Consequently, the recommendation is also relevant for larger companies and financial institutions, which are strongly encouraged to limit their data requests to SMEs to the information set out in the recommendation whenever possible. Additionally, as part of the Omnibus ‘Content Proposal,’ the Commission has introduced a ‘value-chain cap’ intended to make such limitations on data requests mandatory. Further adjustments to the recommendation’s content are expected after the adoption of the ‘Content Proposal.’
Sector-Specific Standards
The current text of the CSRD requires the EU Commission to adopt a set of sector-specific standards for certain high-impact sectors such as oil and gas, agriculture and textiles. The Omnibus ‘Content Proposal’ however proposes to eliminate the requirement for sector-specific standards altogether.
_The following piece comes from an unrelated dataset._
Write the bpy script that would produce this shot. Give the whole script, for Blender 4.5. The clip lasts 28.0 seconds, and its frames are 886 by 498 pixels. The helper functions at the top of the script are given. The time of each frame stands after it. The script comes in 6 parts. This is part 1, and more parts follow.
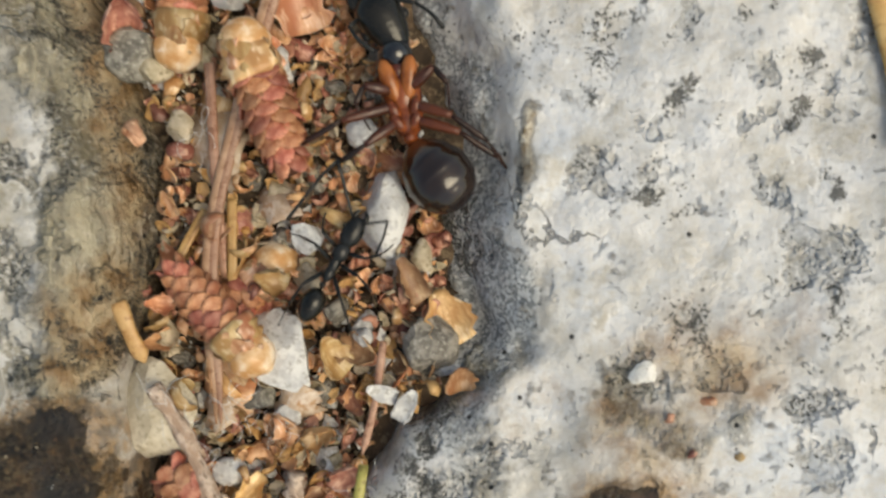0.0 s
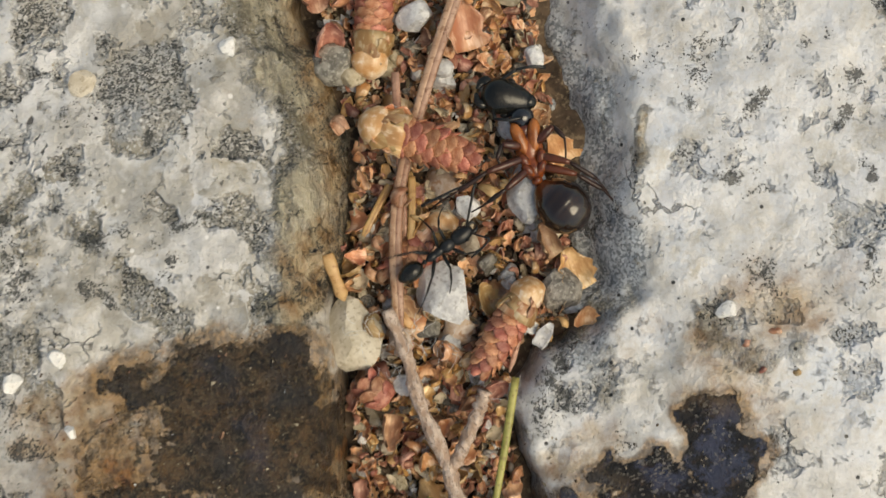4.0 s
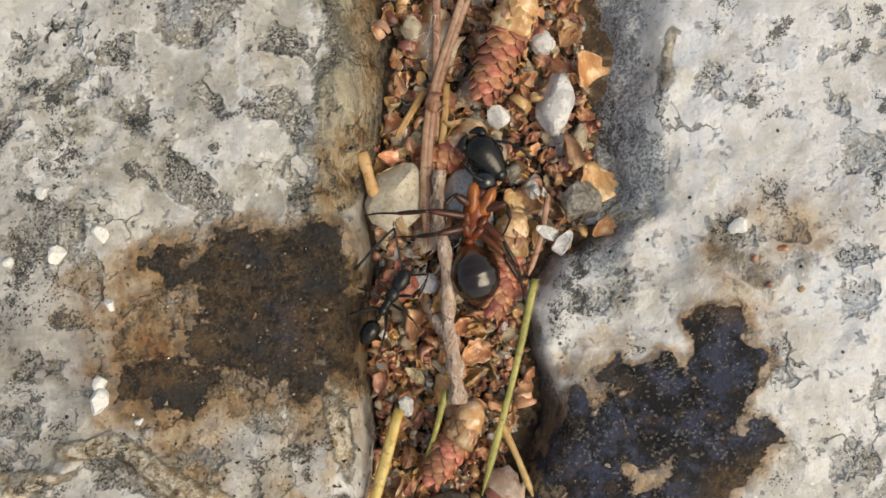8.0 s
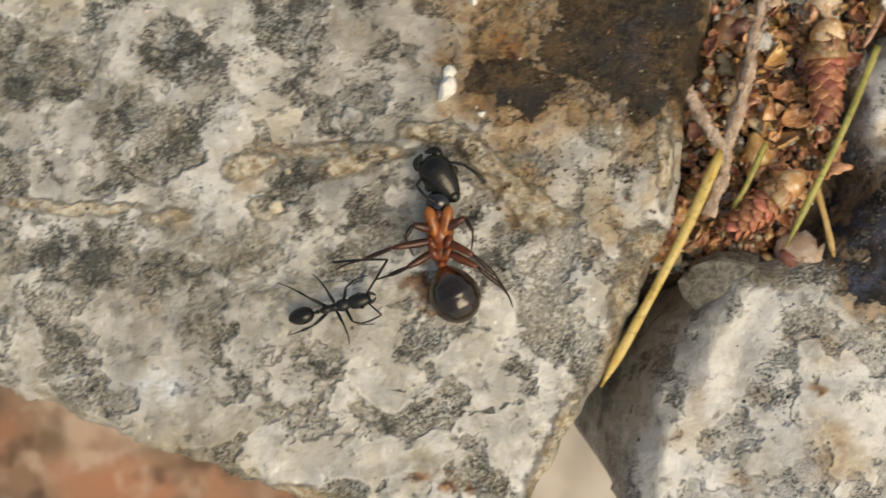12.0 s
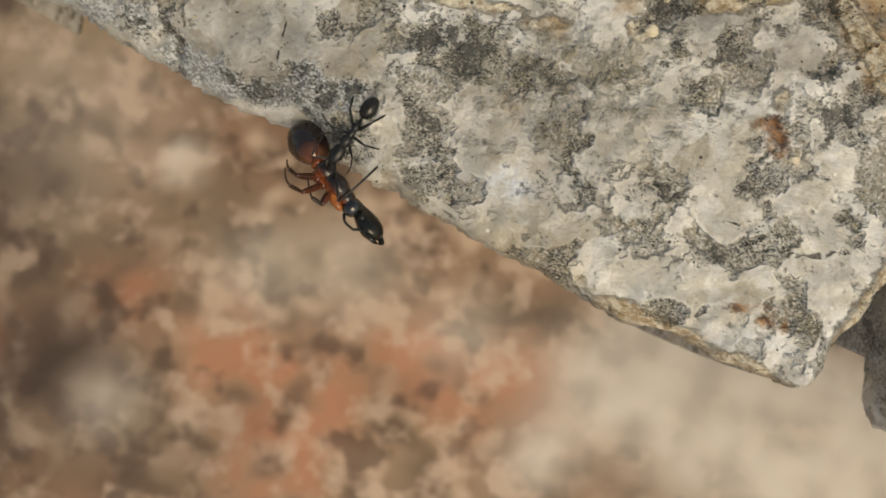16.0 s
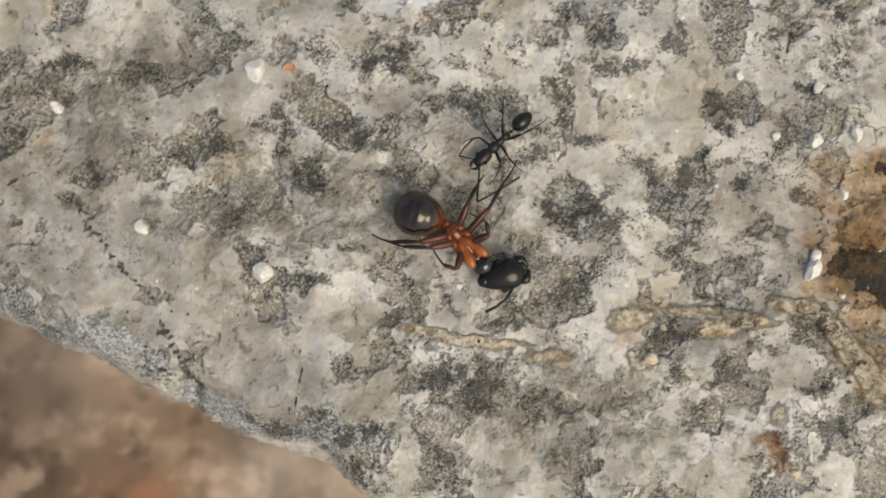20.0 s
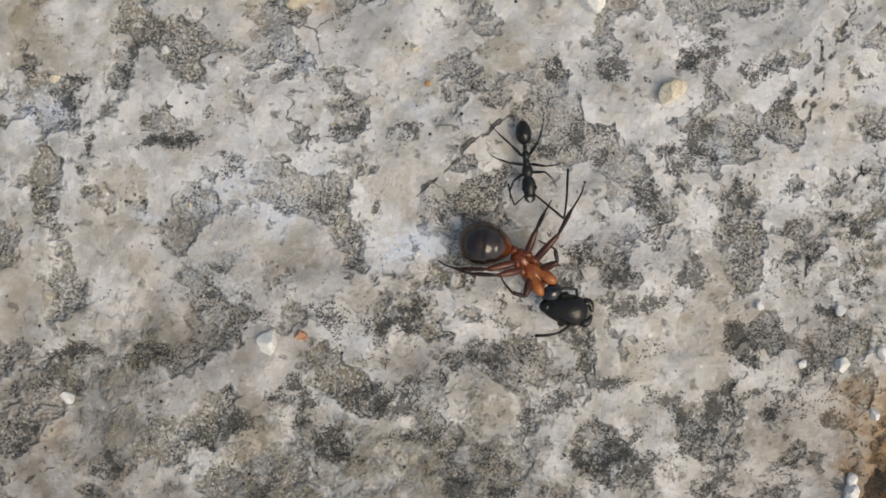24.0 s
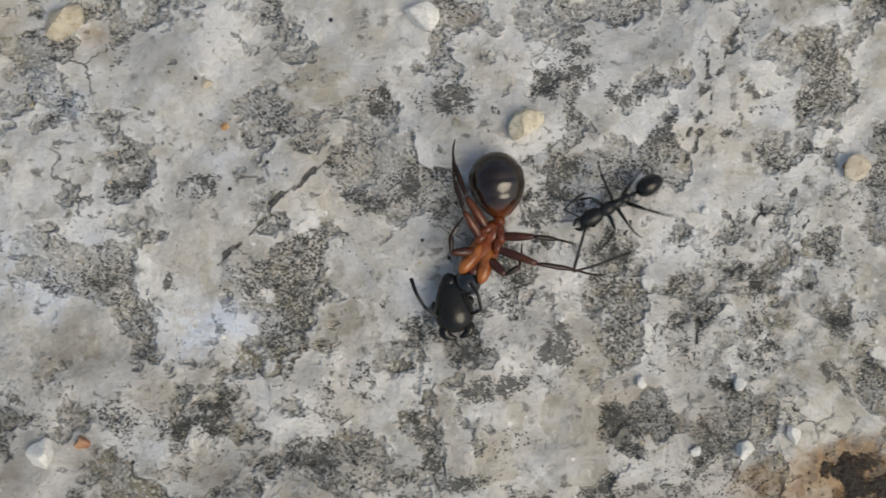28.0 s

Even though the content proposal is currently still under negotiation, EFRAG has now paused its work on the sector-specific standards, pending the outcome of the legislative process.
ESRS for Non-EU Companies
Based on the CSRD, the EU Commission is also required to adopt a second set of ESRS for non-EU companies in scope of the CSRD, the so-called NESRS. The Omnibus Package does not contain any proposed changes to the adoption of NESRS. EFRAG published a first NESRS draft in February 2025, but has since paused its work on the NESRS to focus on the ongoing revision of the ESRS. Once this is completed, EFRAG will launch a public consultation on the NESRS exposure drafts.
What’s Next?
EFRAG has now launched a 60-day public consultation on the exposure drafts of the simplified ESRS, ahead of their formal submission to the EU Commission in November. The consultation period runs until 29 September 2025. Stakeholders are invited to provide their feedback by completing the survey available here.
To encourage meaningful and robust dialogue, EFRAG will host and co-host outreach events throughout September and October, collecting additional input to inform its final technical advice to the European Commission.